EXERCISE GOAL —
Set the listing down unchanged, minus every embedded image.
┏━━
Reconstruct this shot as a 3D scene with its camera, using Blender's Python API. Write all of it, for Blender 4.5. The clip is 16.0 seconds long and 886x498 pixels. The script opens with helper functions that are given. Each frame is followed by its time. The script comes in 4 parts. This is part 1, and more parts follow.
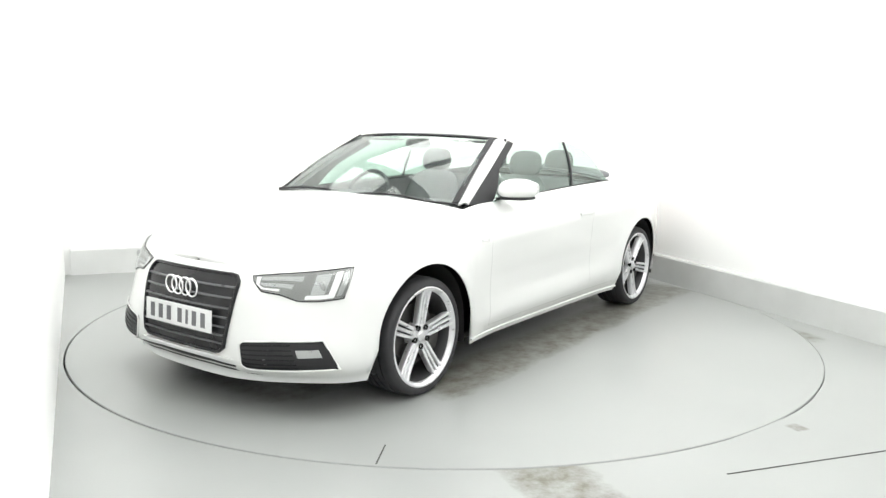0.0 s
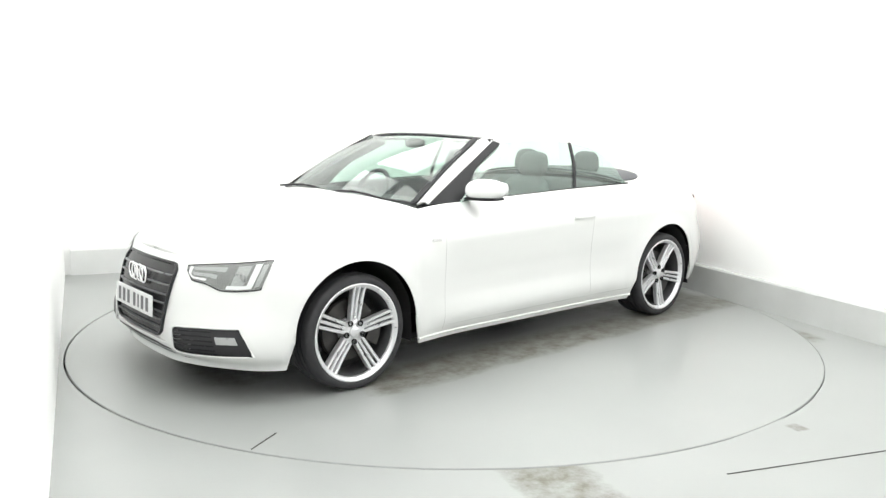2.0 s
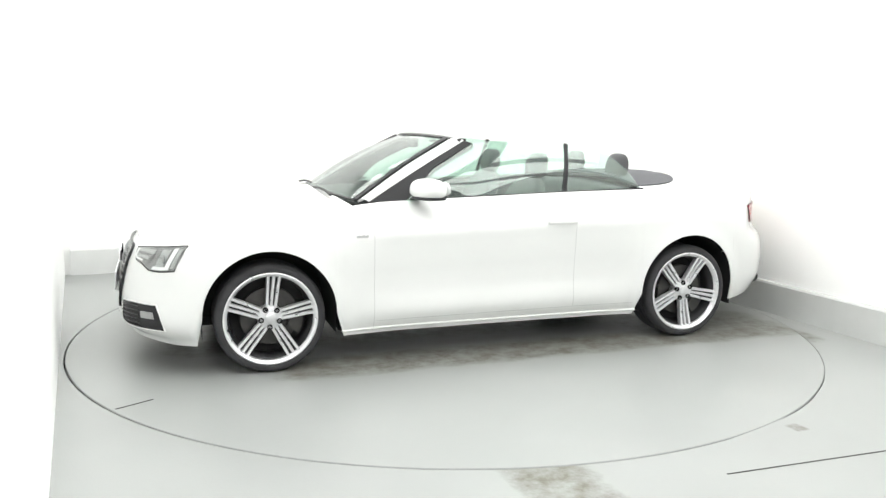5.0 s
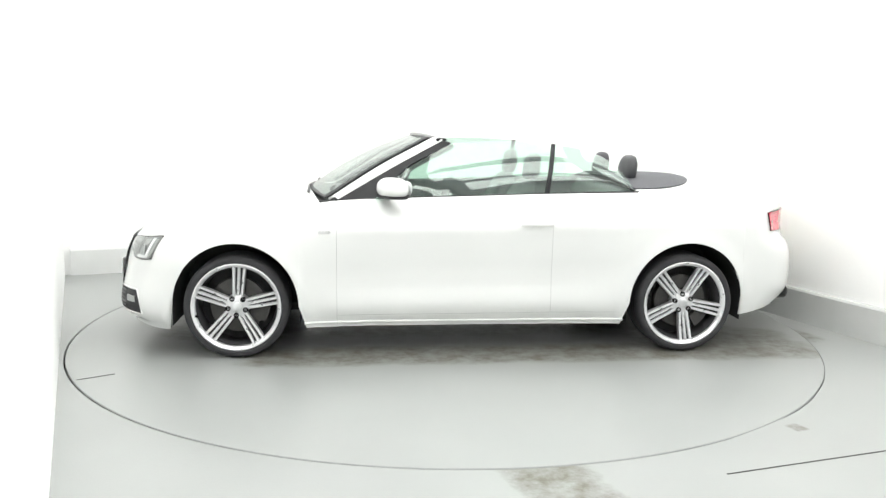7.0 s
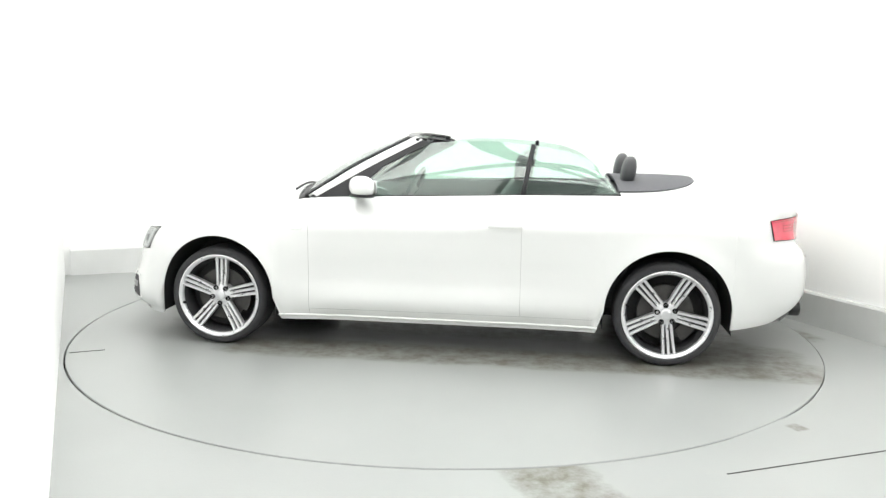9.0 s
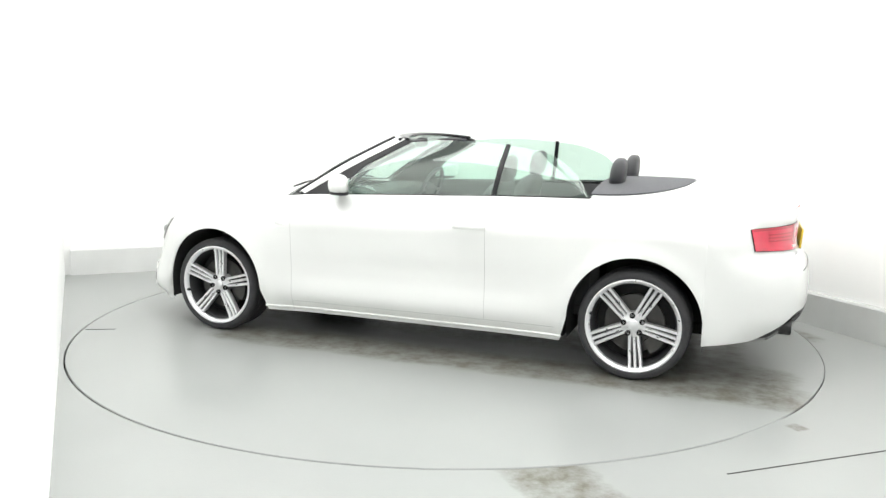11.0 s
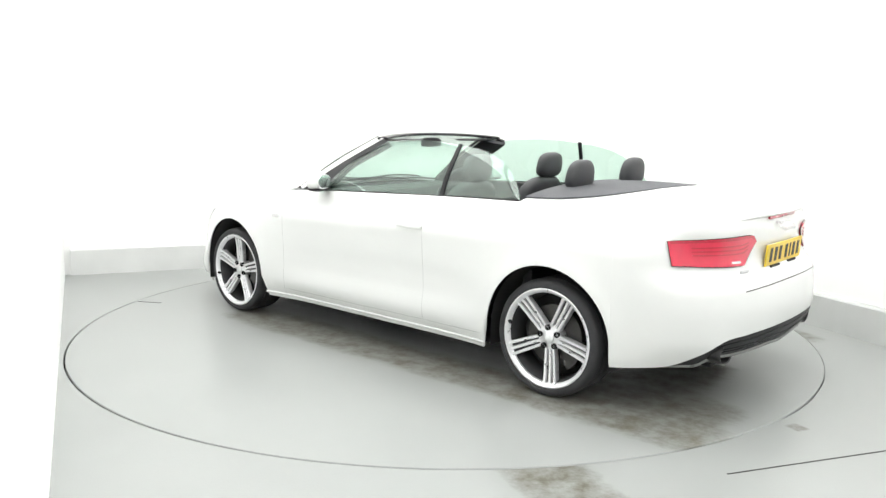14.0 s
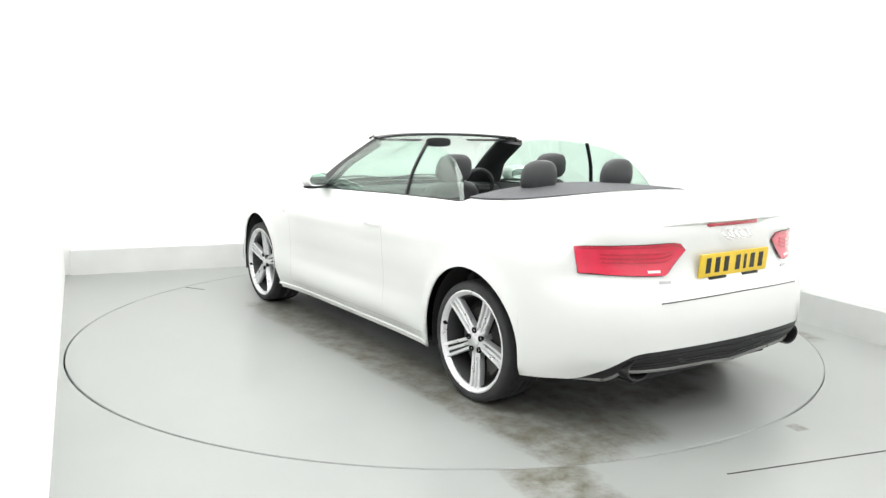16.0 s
┗━━
EXERCISE RESPONSE —
Reconstruct this shot as a 3D scene with its camera, using Blender's Python API. Write all of it, for Blender 4.5. The clip is 16.0 seconds long and 886x498 pixels. The script opens with helper functions that are given. Each frame is followed by its time. The script comes in 4 parts. This is part 1, and more parts follow.
0.0 s
2.0 s
5.0 s
7.0 s
9.0 s
11.0 s
14.0 s
16.0 s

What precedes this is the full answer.